STATED PROBLEM →
Drop every picture, then transcribe the remaining data exactly.

<<<<

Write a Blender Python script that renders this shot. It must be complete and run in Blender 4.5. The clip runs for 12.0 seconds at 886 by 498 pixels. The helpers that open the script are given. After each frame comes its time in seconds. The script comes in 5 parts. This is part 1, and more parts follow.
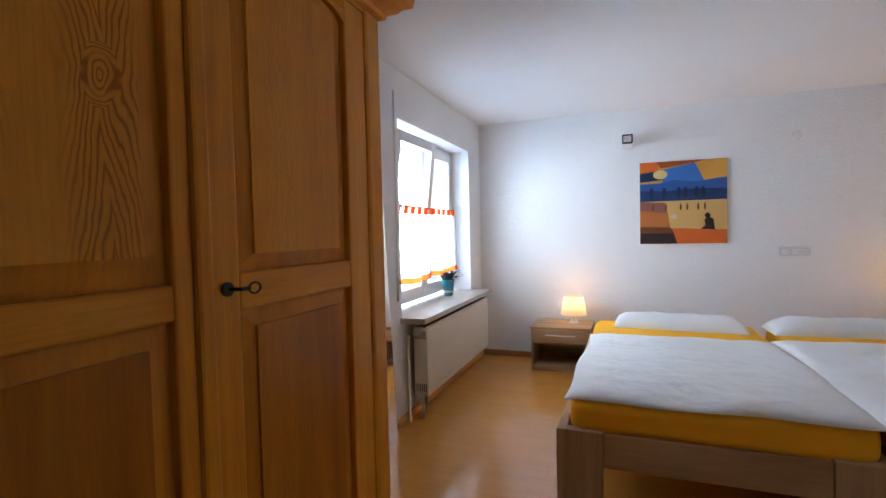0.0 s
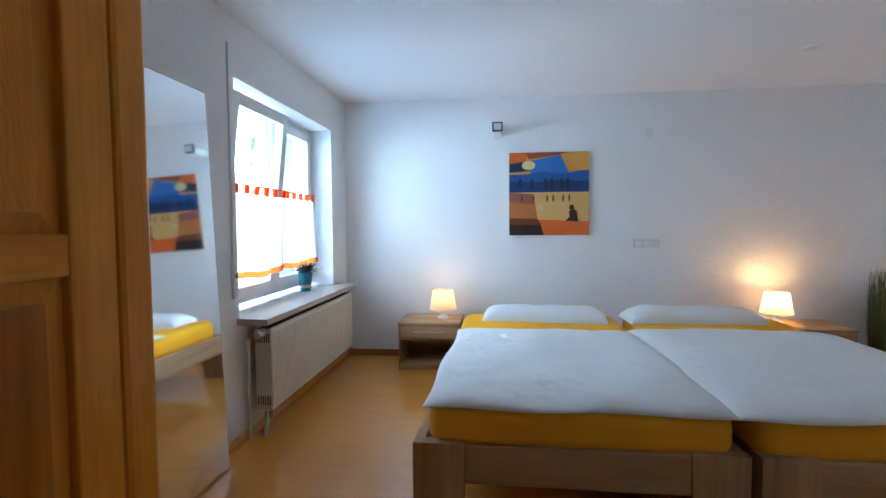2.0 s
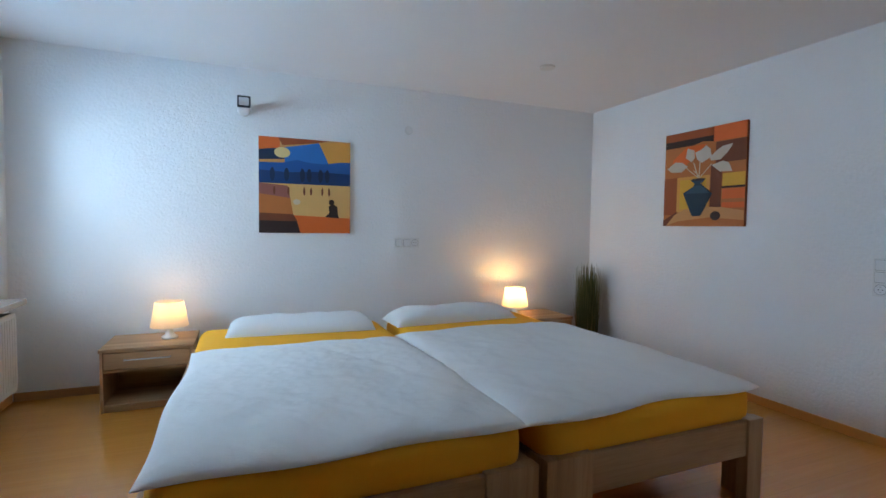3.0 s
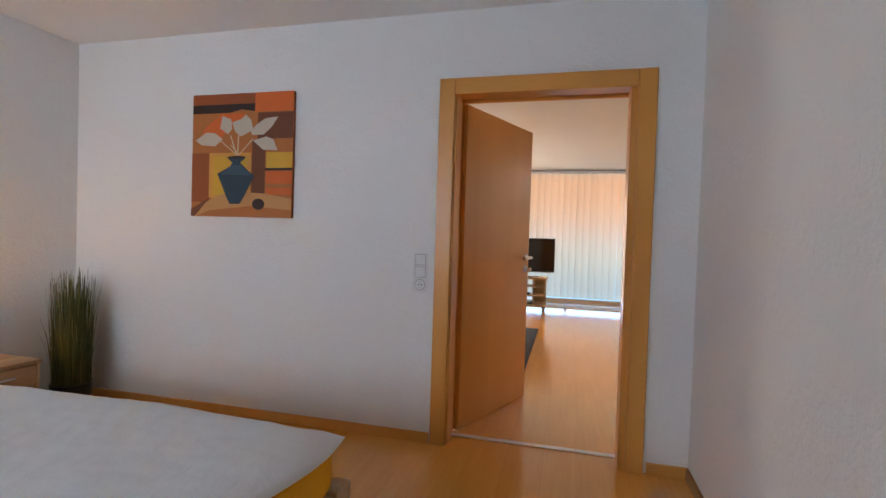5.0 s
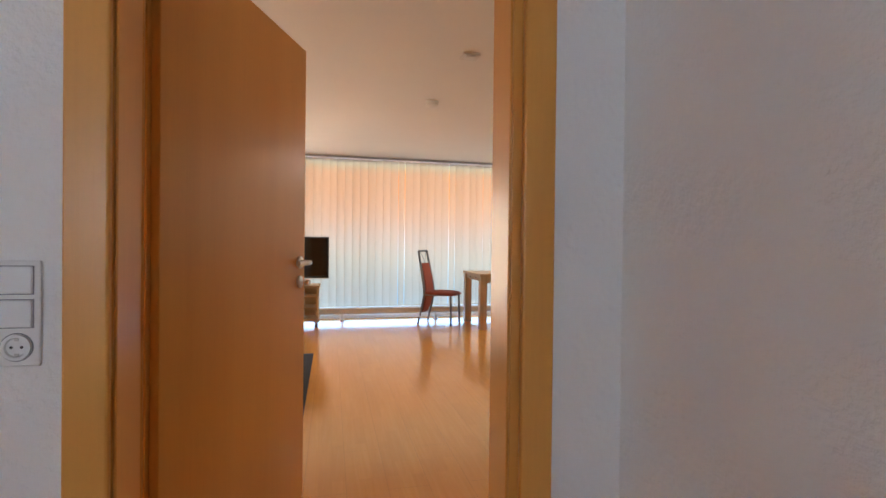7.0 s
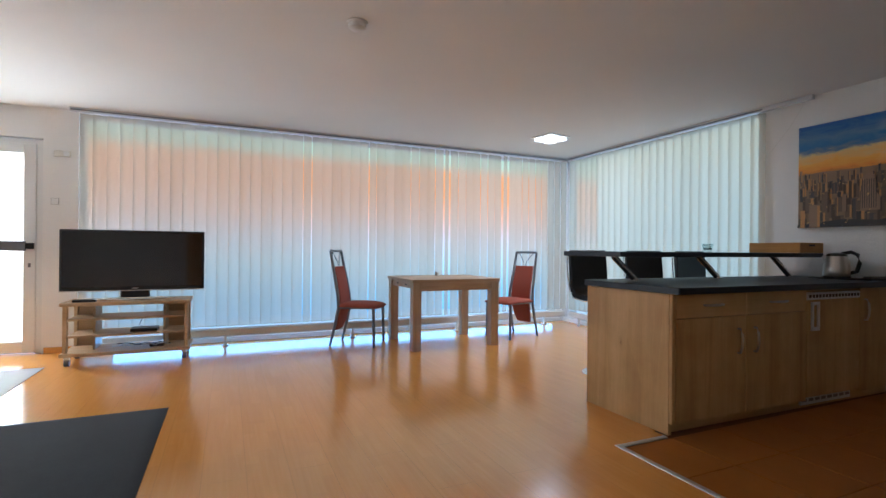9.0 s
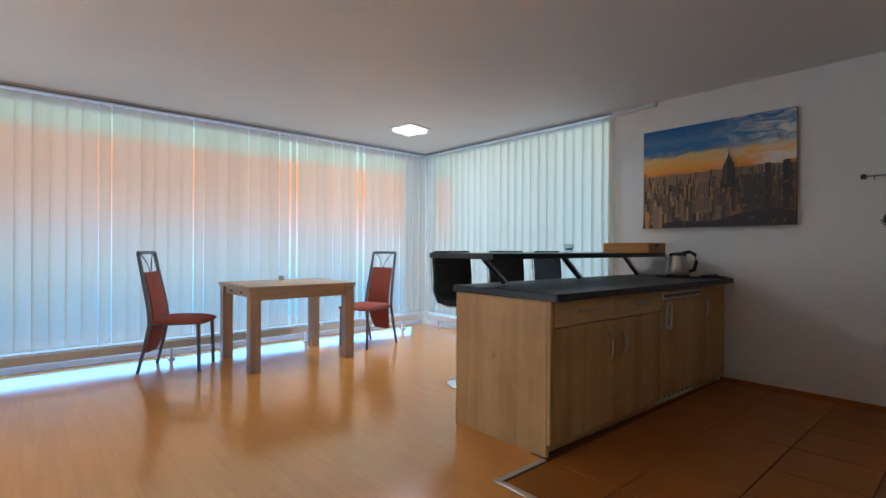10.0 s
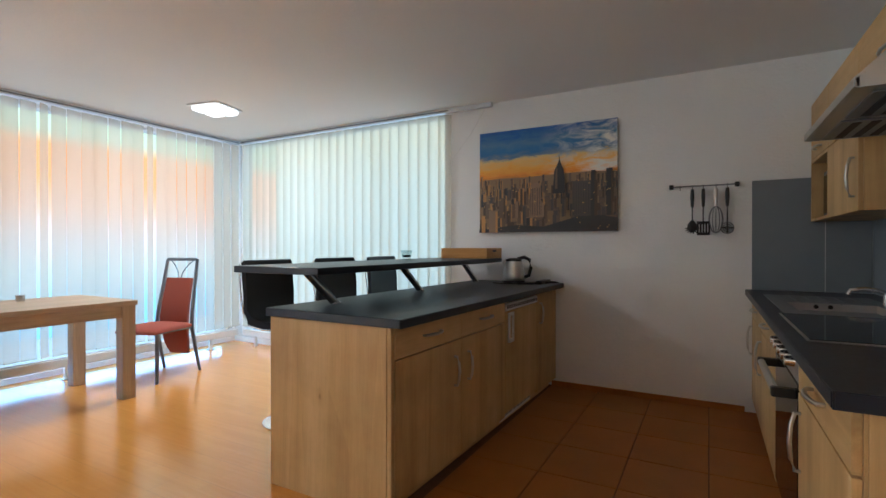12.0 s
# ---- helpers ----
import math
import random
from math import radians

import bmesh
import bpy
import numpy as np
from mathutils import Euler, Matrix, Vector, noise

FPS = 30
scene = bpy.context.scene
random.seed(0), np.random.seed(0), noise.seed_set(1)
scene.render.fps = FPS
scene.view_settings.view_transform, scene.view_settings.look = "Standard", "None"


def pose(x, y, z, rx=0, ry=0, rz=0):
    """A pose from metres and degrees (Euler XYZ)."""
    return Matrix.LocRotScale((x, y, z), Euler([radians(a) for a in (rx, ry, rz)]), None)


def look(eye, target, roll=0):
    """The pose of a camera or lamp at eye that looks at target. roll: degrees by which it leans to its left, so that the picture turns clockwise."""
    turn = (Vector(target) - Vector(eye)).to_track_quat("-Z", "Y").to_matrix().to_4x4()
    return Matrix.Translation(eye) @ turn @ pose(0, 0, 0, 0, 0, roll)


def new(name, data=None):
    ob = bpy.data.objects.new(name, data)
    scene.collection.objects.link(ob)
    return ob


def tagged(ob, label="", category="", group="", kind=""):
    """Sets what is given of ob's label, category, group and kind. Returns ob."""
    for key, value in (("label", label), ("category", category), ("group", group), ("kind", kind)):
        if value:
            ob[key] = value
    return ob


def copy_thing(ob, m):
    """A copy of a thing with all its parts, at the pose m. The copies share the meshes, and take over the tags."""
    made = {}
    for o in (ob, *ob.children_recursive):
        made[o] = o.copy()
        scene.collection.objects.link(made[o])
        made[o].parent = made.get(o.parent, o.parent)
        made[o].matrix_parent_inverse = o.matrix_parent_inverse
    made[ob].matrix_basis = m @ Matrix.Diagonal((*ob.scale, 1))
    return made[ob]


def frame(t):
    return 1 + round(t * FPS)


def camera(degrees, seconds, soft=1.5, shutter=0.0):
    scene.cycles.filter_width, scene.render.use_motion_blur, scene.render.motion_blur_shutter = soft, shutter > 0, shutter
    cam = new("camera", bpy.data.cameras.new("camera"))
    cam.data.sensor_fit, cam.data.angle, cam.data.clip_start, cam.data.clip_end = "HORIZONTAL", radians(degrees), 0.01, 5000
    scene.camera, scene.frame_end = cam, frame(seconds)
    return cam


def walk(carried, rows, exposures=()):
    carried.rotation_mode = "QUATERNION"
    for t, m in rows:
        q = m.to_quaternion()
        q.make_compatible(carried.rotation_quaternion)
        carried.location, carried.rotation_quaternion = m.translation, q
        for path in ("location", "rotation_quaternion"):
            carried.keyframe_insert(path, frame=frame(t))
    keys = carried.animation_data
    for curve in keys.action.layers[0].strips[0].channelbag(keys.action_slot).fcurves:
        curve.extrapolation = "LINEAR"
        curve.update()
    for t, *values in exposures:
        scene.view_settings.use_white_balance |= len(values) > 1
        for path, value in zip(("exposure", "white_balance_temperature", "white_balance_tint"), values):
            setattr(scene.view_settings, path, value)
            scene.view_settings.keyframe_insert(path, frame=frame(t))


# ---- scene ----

>>>>

EXERCISE ANSWER →
Write a Blender Python script that renders this shot. It must be complete and run in Blender 4.5. The clip runs for 12.0 seconds at 886 by 498 pixels. The helpers that open the script are given. After each frame comes its time in seconds. The script comes in 5 parts. This is part 1, and more parts follow.
0.0 s
2.0 s
3.0 s
5.0 s
7.0 s
9.0 s
10.0 s
12.0 s
# ---- helpers ----
import math
import random
from math import radians

import bmesh
import bpy
import numpy as np
from mathutils import Euler, Matrix, Vector, noise

FPS = 30
scene = bpy.context.scene
random.seed(0), np.random.seed(0), noise.seed_set(1)
scene.render.fps = FPS
scene.view_settings.view_transform, scene.view_settings.look = "Standard", "None"


def pose(x, y, z, rx=0, ry=0, rz=0):
    """A pose from metres and degrees (Euler XYZ)."""
    return Matrix.LocRotScale((x, y, z), Euler([radians(a) for a in (rx, ry, rz)]), None)


def look(eye, target, roll=0):
    """The pose of a camera or lamp at eye that looks at target. roll: degrees by which it leans to its left, so that the picture turns clockwise."""
    turn = (Vector(target) - Vector(eye)).to_track_quat("-Z", "Y").to_matrix().to_4x4()
    return Matrix.Translation(eye) @ turn @ pose(0, 0, 0, 0, 0, roll)


def new(name, data=None):
    ob = bpy.data.objects.new(name, data)
    scene.collection.objects.link(ob)
    return ob


def tagged(ob, label="", category="", group="", kind=""):
    """Sets what is given of ob's label, category, group and kind. Returns ob."""
    for key, value in (("label", label), ("category", category), ("group", group), ("kind", kind)):
        if value:
            ob[key] = value
    return ob


def copy_thing(ob, m):
    """A copy of a thing with all its parts, at the pose m. The copies share the meshes, and take over the tags."""
    made = {}
    for o in (ob, *ob.children_recursive):
        made[o] = o.copy()
        scene.collection.objects.link(made[o])
        made[o].parent = made.get(o.parent, o.parent)
        made[o].matrix_parent_inverse = o.matrix_parent_inverse
    made[ob].matrix_basis = m @ Matrix.Diagonal((*ob.scale, 1))
    return made[ob]


def frame(t):
    return 1 + round(t * FPS)


def camera(degrees, seconds, soft=1.5, shutter=0.0):
    scene.cycles.filter_width, scene.render.use_motion_blur, scene.render.motion_blur_shutter = soft, shutter > 0, shutter
    cam = new("camera", bpy.data.cameras.new("camera"))
    cam.data.sensor_fit, cam.data.angle, cam.data.clip_start, cam.data.clip_end = "HORIZONTAL", radians(degrees), 0.01, 5000
    scene.camera, scene.frame_end = cam, frame(seconds)
    return cam


def walk(carried, rows, exposures=()):
    carried.rotation_mode = "QUATERNION"
    for t, m in rows:
        q = m.to_quaternion()
        q.make_compatible(carried.rotation_quaternion)
        carried.location, carried.rotation_quaternion = m.translation, q
        for path in ("location", "rotation_quaternion"):
            carried.keyframe_insert(path, frame=frame(t))
    keys = carried.animation_data
    for curve in keys.action.layers[0].strips[0].channelbag(keys.action_slot).fcurves:
        curve.extrapolation = "LINEAR"
        curve.update()
    for t, *values in exposures:
        scene.view_settings.use_white_balance |= len(values) > 1
        for path, value in zip(("exposure", "white_balance_temperature", "white_balance_tint"), values):
            setattr(scene.view_settings, path, value)
            scene.view_settings.keyframe_insert(path, frame=frame(t))


# ---- scene ----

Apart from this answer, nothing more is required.